Review
"A stunning novel—erudite, compassionate and penetrating in its analysis of love relationships... Eugenides continues to show that he is one of the finest of contemporary novelists."--Kirkus Reviews
"With this tightly, immaculately self-contained tale set upon pillars at once imposing and of dollhouse scale, namely, academia (“College wasn’t like the real world,” Madeleine notes) and the emotions of the youngest of twentysomethings, Eugenides realizes the novel whose dismantling his characters examine."--Booklist
"Eugenides’s superb third novel is his most mature to date, the work of an author who has achieved a new gravity after the audacious brilliance of his earlier work... Eugenides looks poised to become a writer on a par with Updike and Cheever as an anatomist of contemporary American matters."--Stephen Amidon, Sunday Times
"Being Eugenides, the book is immensely readable, funny and heartfelt with instantly beguiling writing that springs effortlessly back and forth over the years’ events."--Daily Telegraph
"A marvellous, compulsive storyteller, richly allusive, he reminds us that while love may not always be a triumph, it follows its own wayward course to the end."--Sunday Telegraph
"Erudite, smart and entertaining."--Daily Mail
"...powerful and all consuming. Forget the hearts and flowers; this is a challenging and intellectual novel about life and the intricate human relationships it weaves."--Express
"Nobody is going to accuse Jeffrey Eugenides’s new novel of being insufficiently clever. It is a big book of tricks."--New Statesman
"A scintillating exercise in campus comedy."--Sunday Times
"Masterful... Eugenides brilliantly captures the excitement of intellectual discovery and argument for its own sake."--Psychologies
"Thought provoking and entertaining... utterly engrossing... Eugenides hasn’t just raised his game, he’s changed the fictional goalposts."--Henry Sutton, Mirror
"His understanding of the agony and the ecstasy of manic depressions displays a level of empathy the illness never yet found in a novel."--Economist
Product Description
“There is no happiness in love, except at the end of an English novel.” Anthony Trollope
It’s the early 1980s. In American colleges, the wised-up kids are inhaling Derrida and listening to Talking Heads. But Madeleine Hanna, dutiful English major, is writing her senior thesis on Jane Austen and George Eliot, purveyors of the marriage plot that lies at the heart of the greatest English novels. As Madeleine studies the age-old motivations of the human heart, real life, in the form of two very different guys, intervenes. Leonard Bankhead – charismatic loner and college Darwinist – suddenly turns up in a seminar, and soon Madeleine finds herself in a highly charged erotic and intellectual relationship with him. At the same time, her old friend Mitchell Grammaticus – who’s been reading Christian mysticism and generally acting strange – resurfaces, obsessed with the idea that Madeleine is destined to be his mate.

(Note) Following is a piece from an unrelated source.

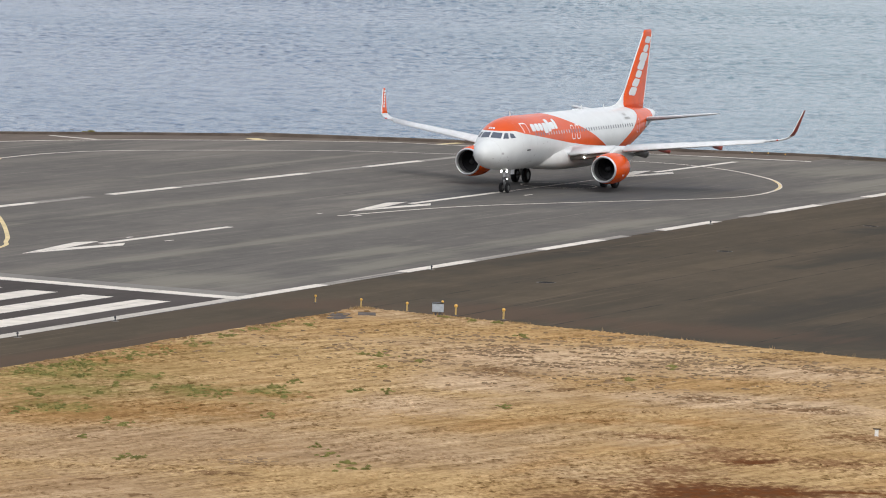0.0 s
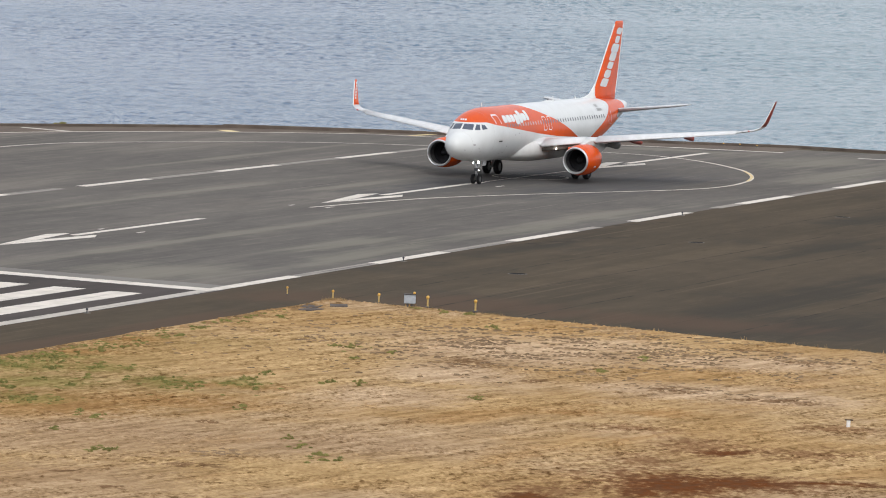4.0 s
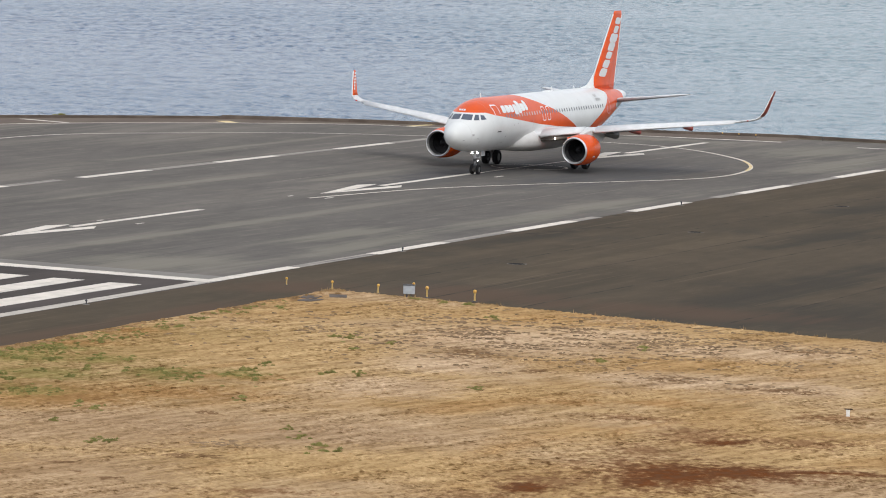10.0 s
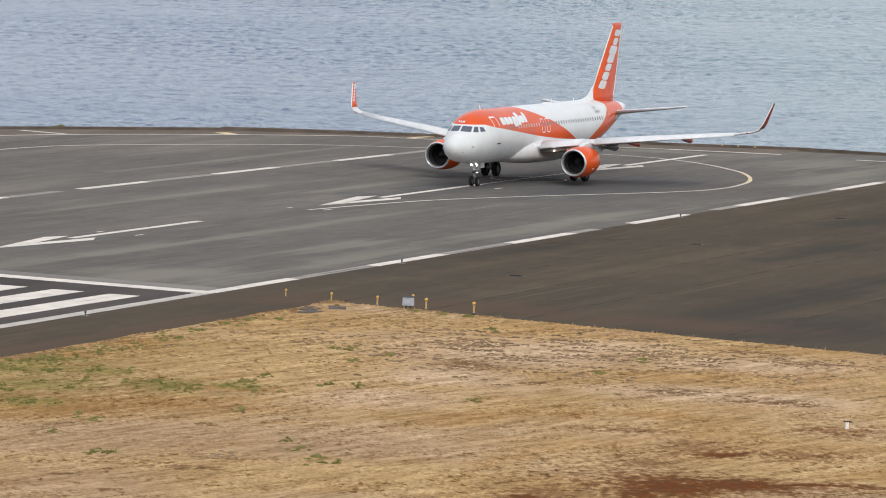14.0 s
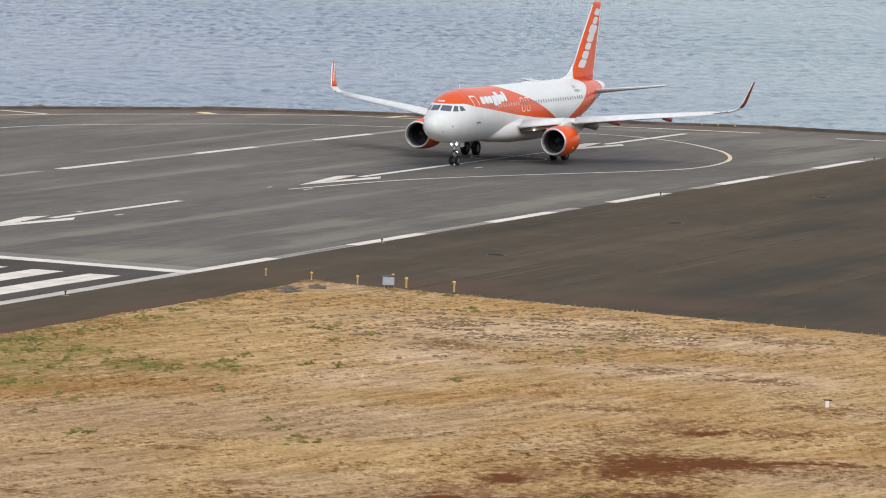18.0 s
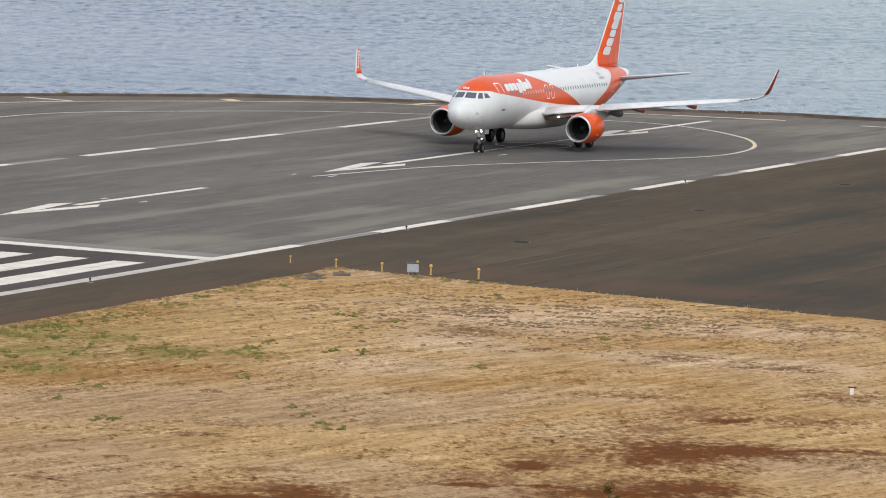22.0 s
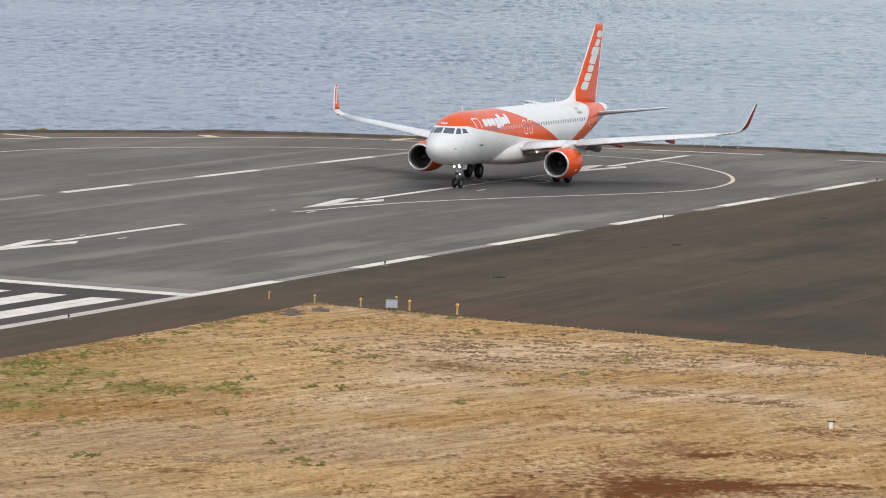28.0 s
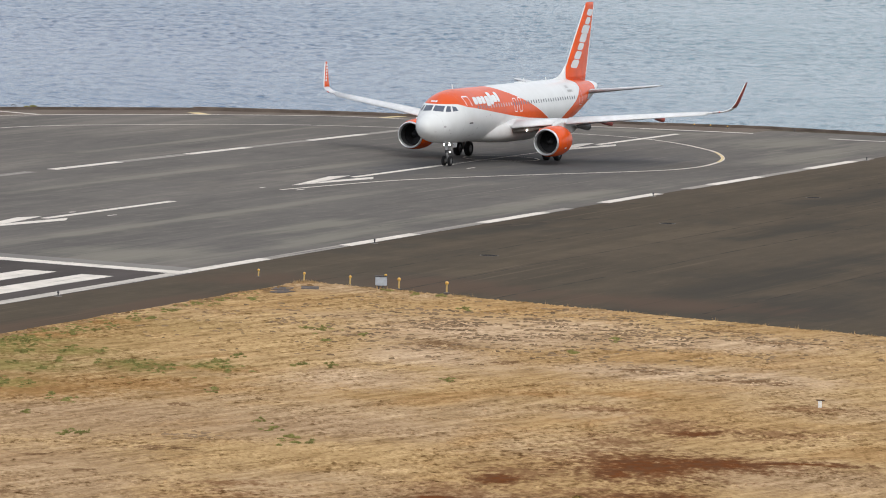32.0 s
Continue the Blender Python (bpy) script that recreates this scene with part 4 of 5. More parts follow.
SHARKLET = [(16.3, 4.29, 20.05, 1.7, 0.105, 7), (16.85, 4.35, 20.4, 1.56, 0.10, 12), (17.25, 4.46, 20.75, 1.4, 0.095, 30), (17.53, 4.68, 21.1, 1.16, 0.09, 55), (17.7, 5.05, 21.47, 0.98, 0.08, 68), (17.93, 5.9, 22.05, 0.72, 0.075, 74), (18.10, 6.58, 22.53, 0.44, 0.07, 76), (18.13, 6.68, 22.70, 0.28, 0.06, 76)]
for side in (1, -1):
    wing = part("wing", wing_skin(WING, side), "wing", airliner, "pale grey swept wing", True)
    for row in SLATS:
        part("leading_edge_slat", slat_skin(row, side), "slat", wing, "pale drooped leading edge slat", True)
    part("flap", wing_skin([(2.2, 2.76, 12.4, 6.3, 0.15, 5), (6.3, 3.13, 14.6, 3.85, 0.12, 5)], side, 0.74, 1.0, 0.0, -0.55, 0.36), "wing", wing, "pale grey inner flap, slightly lowered", True)
    part("flap", wing_skin([(6.5, 3.15, 14.7, 3.78, 0.12, 5), (12.8, 3.875, 18.14, 2.44, 0.11, 7)], side, 0.74, 1.0, 0.0, -0.2, 0.05), "wing", wing, "pale grey outer flap, slightly lowered", True)
    for name, u, first, last, label in (("slat_gap", 0.17, 3, 7, "fine dark gap behind the slats"), ("spoiler_gap", 0.70, 2, 6, "fine dark gap in front of the flaps")):
        lift = 5 * (0.2969 * math.sqrt(u) - 0.126 * u - 0.3516 * u * u + 0.2843 * u ** 3 - 0.1036 * u ** 4)
        part(name, tube([(5.07 - s - u * chord, side * y, z + lift * thick * chord) for y, z, s, chord, thick, lean in WING[first:last]], 0.022, 6), "outline_grey", wing, label)
    part("sharklet", wing_skin(SHARKLET[:4], side), "wing", wing, "pale grey curved wing tip", True)
    # the port fin gets a darker orange: shade on its visible face, put into colour
    part("wing_tip_fin", wing_skin(SHARKLET[3:], side), "orange_dark" if side > 0 else "orange", wing, "orange upturned wing tip fin", True)
    part("tip_fin_edge", tube([(5.07 - s + 0.01, side * y, z) for y, z, s, c, h, a in SHARKLET[3:7]], 0.02 if side > 0 else 0.045, 8), "white", wing, "white leading edge of the wing tip fin", True)
    if side < 0:
        for k in range(6):
            z0 = 5.15 + 0.24 * k
            bm = bmesh.new()
            yy = -(17.72 + (z0 - 5.05) * 0.24 - 0.10)
            s0 = 21.32 + (z0 - 5.05) * 0.63
            bm.faces.new([bm.verts.new((5.07 - s, yy - (z - z0) * 0.22, z)) for s, z in ((s0 + 0.24, z0), (s0 + 0.52, z0), (s0 + 0.62, z0 + 0.16), (s0 + 0.36, z0 + 0.16))])
            part("name_block", bm, "white", wing, "small white painted block on the wing tip")
    for y, s0, z, ln in ((7.75, 17.9, 3.18, 2.5), (11.75, 19.3, 3.60, 2.1)):
        prof = [(0, 0.02), (0.3, 0.07), (1.0, 0.13), (ln - 0.3, 0.19), (ln - 0.02, 0.19), (ln, 0.17), (ln, 0.01)]
        bm = turned(prof, (5.07 - s0, side * y, z), (-1, 0, -0.06), 14)
        for v in bm.verts:
            v.co.z = z + (v.co.z - z) * 1.1
            v.co.y = side * y + (v.co.y - side * y) * 0.75
        part("flap_track_fairing", bm, "orange_dark", wing, "orange pod under the wing's trailing edge", True)
    bm = turned([(0, 0.03), (0.5, 0.13), (1.4, 0.24), (2.5, 0.34), (2.52, 0.3), (2.52, 0.01)], (5.07 - 16.2, side * 6.35, 2.92), (-1, 0, -0.05), 14)
    part("flap_track_fairing", bm, "flap_pod", wing, "grey pod under the wing's trailing edge", True)
    part("navigation_light", turned([(-0.12, 0.03), (0, 0.07), (0.12, 0.03)], (5.07 - 20.3, side * 16.8, 4.36), (1, 0, 0), 8, True), "red_lens", wing, "small red lens on the wing tip", True)
    # tailplane
    tail_rows = [(0.3, 4.66, 31.0, 4.1, 0.11, 6), (1.1, 4.76, 31.5, 3.65, 0.105, 6), (6.1, 5.37, 34.4, 1.6, 0.10, 7), (6.34, 5.40, 34.65, 1.25, 0.08, 7)]
    stab = part("tailplane", wing_skin(tail_rows, side), "wing", airliner, "pale grey tailplane", True)
    # metal edge, its grey deepened to paint in the shaded underside
    part("tailplane_edge", wing_skin(tail_rows[1:], side, 0.0, 0.10, 0.06, 0.03, 0.015), "edge_metal", stab, "dull metal leading edge of the tailplane", True)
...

Over the next year, as the members of the triangle in this spellbinding novel graduate from college and enter the real world, events force them to reevaluate everything they have learned. Leonard and Madeleine move to a biology laboratory on Cape Cod, but can’t escape the secret responsible for Leonard’s seemingly inexhaustible energy and plunging moods. And Mitchell, traveling around the world to get Madeleine out of his mind, finds himself face-to-face with ultimate questions about the meaning of life, the existence of God, and the true nature of love.

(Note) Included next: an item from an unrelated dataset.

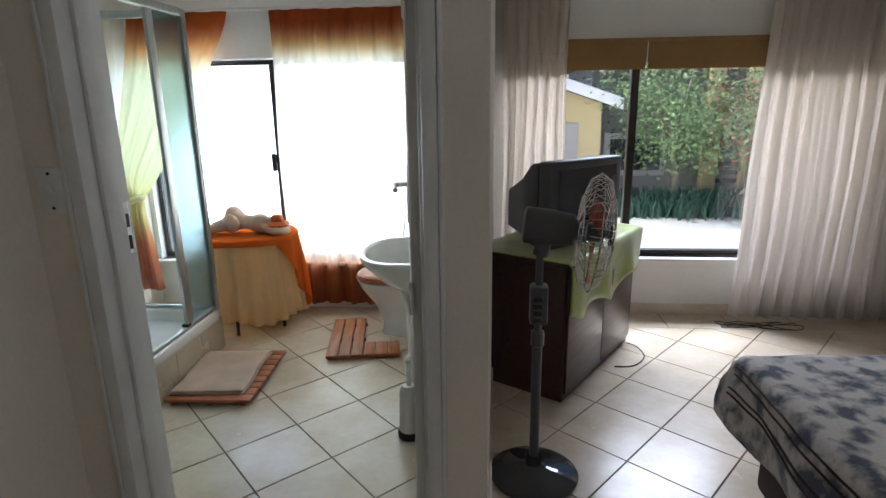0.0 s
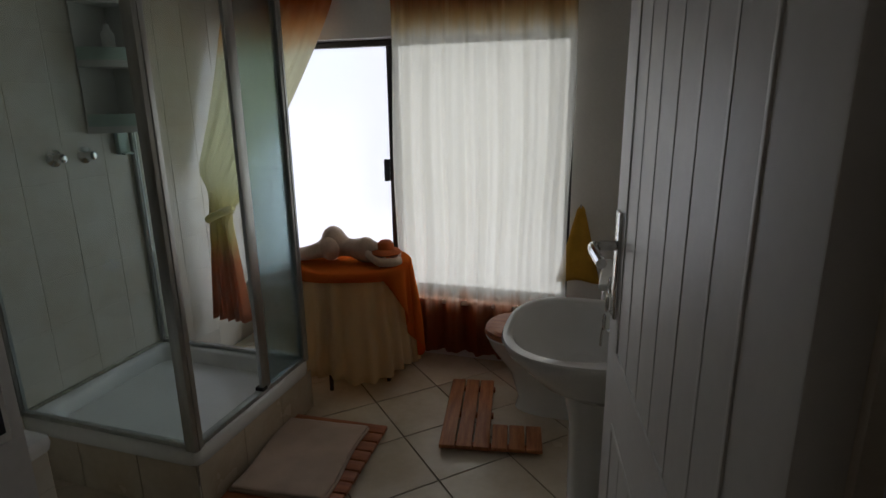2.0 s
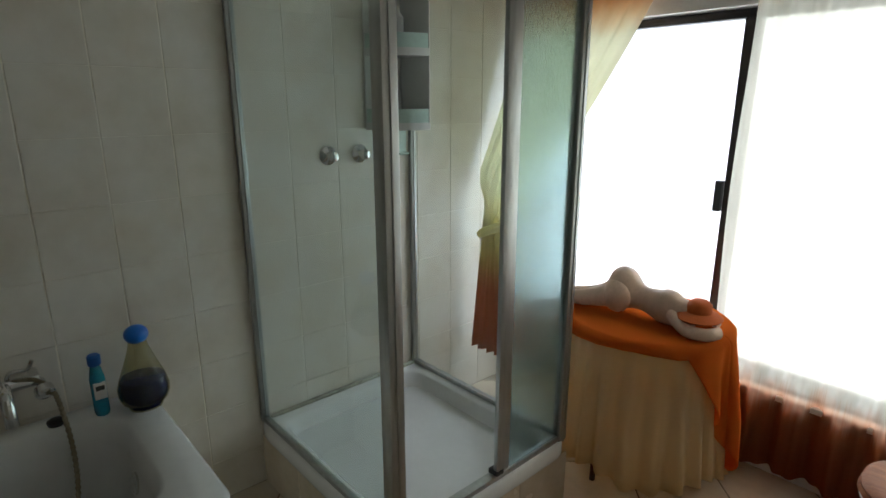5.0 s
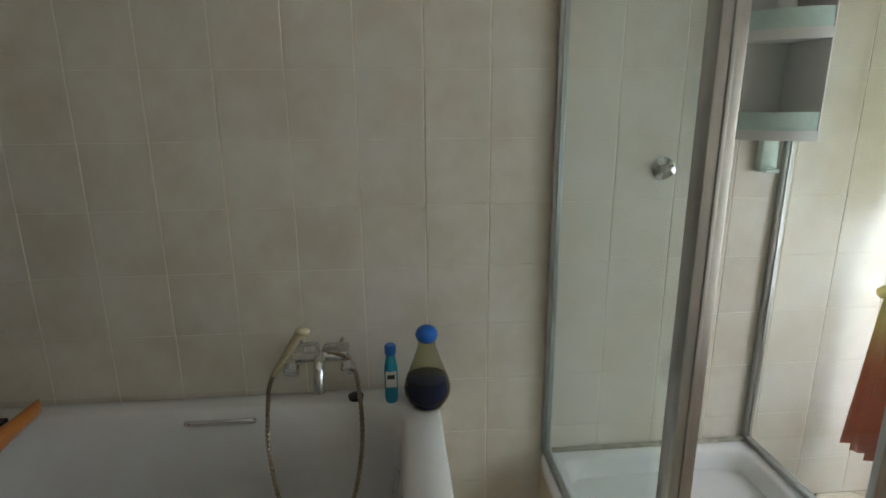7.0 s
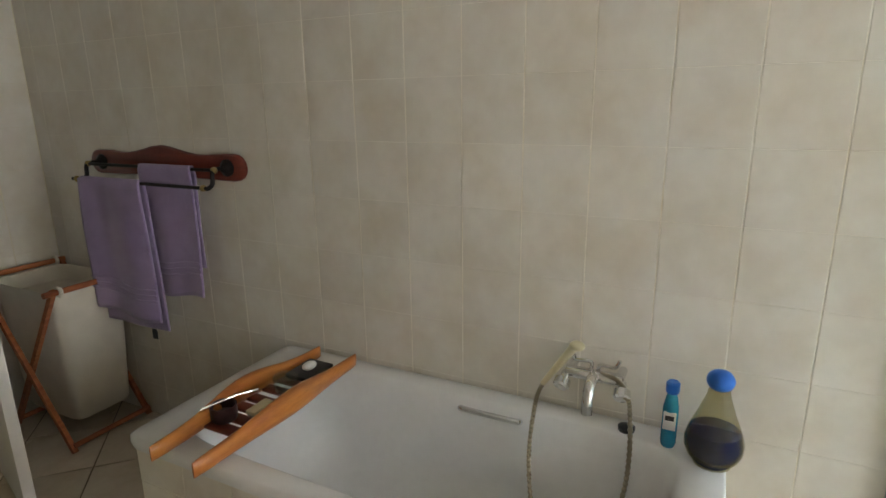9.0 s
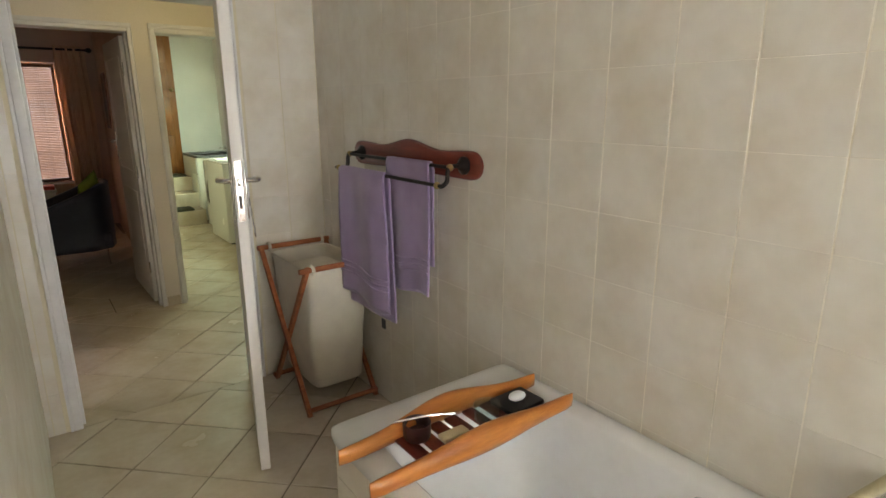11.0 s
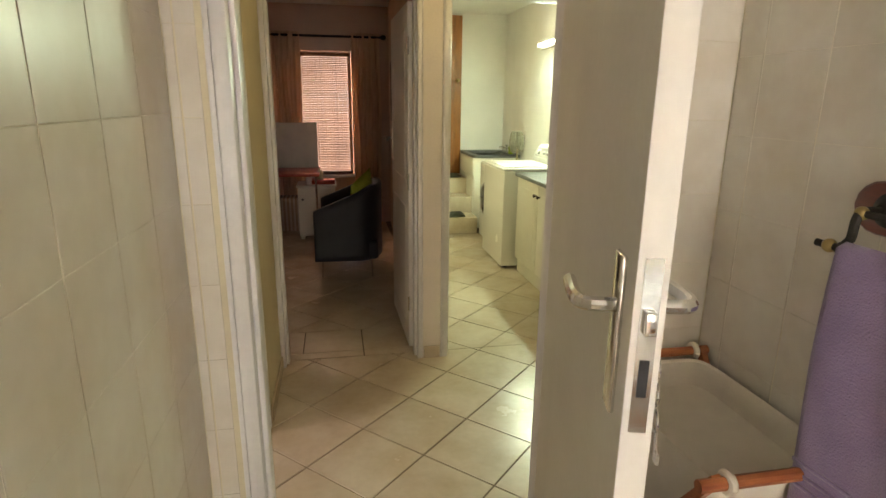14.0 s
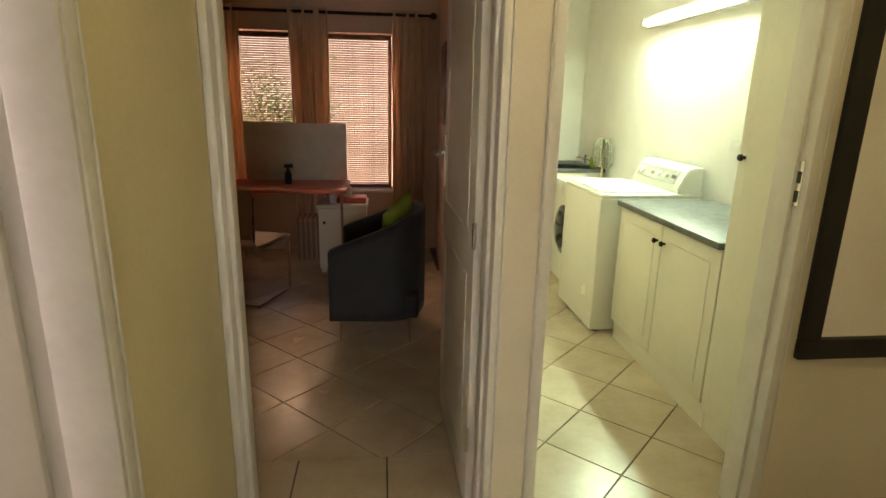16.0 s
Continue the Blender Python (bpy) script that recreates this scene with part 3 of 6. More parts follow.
# open doorway on the east side of the hall, its leaf swung into the side room
frame_side = thing("door_frame_5", pose(-1.08, 0, 0), "white metal door frame on the east side of the hall", "door frame")
frame_side["kind"] = "structure"
for y0, y1, s in ((-0.575, -0.54, 1), (0.24, 0.275, -1)):
    bm = B(-0.076, y0, 0, 0.076, y1, 2.06, bevel=0.005)
    yi = y1 if s > 0 else y0
    slab(bm, -0.072, min(yi, yi + s * 0.014), 0, 0.02, max(yi, yi + s * 0.014), 2.03, bevel=0.004)
    yo = y0 if s > 0 else y1
    slab(bm, -0.078, min(yo, yo - s * 0.008), 0, -0.068, max(yo, yo - s * 0.008), 2.07, bevel=0.003)
    part("jamb", bm, "frame_white", frame_side)
part("head", B(-0.076, -0.54, 2.022, 0.076, 0.24, 2.06, bevel=0.005), "frame_white", frame_side)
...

Are the great love stories of the nineteenth century dead? Or can there be a new story, written for today and alive to the realities of feminism, sexual freedom, prenups, and divorce? With devastating wit and an abiding understanding of and affection for his characters, Jeffrey Eugenides revives the motivating energies of the novel, while creating a story so contemporary and fresh that it reads like the intimate journal of our own lives.
About the Author
Jeffrey Eugenides was born in Detroit and attended Brown and Stanford Universities. His first novel, The Virgin Suicides, was published in 1993 to great acclaim and he has received numerous awards for his work. In 2003, Eugenides received the Pulitzer Prize for his novel Middlesex, which was also a finalist for the National Book Critics Circle Award, the IMPAC Dublin Literary Award and France’s Prix Medicis and has sold more than 3 million copies.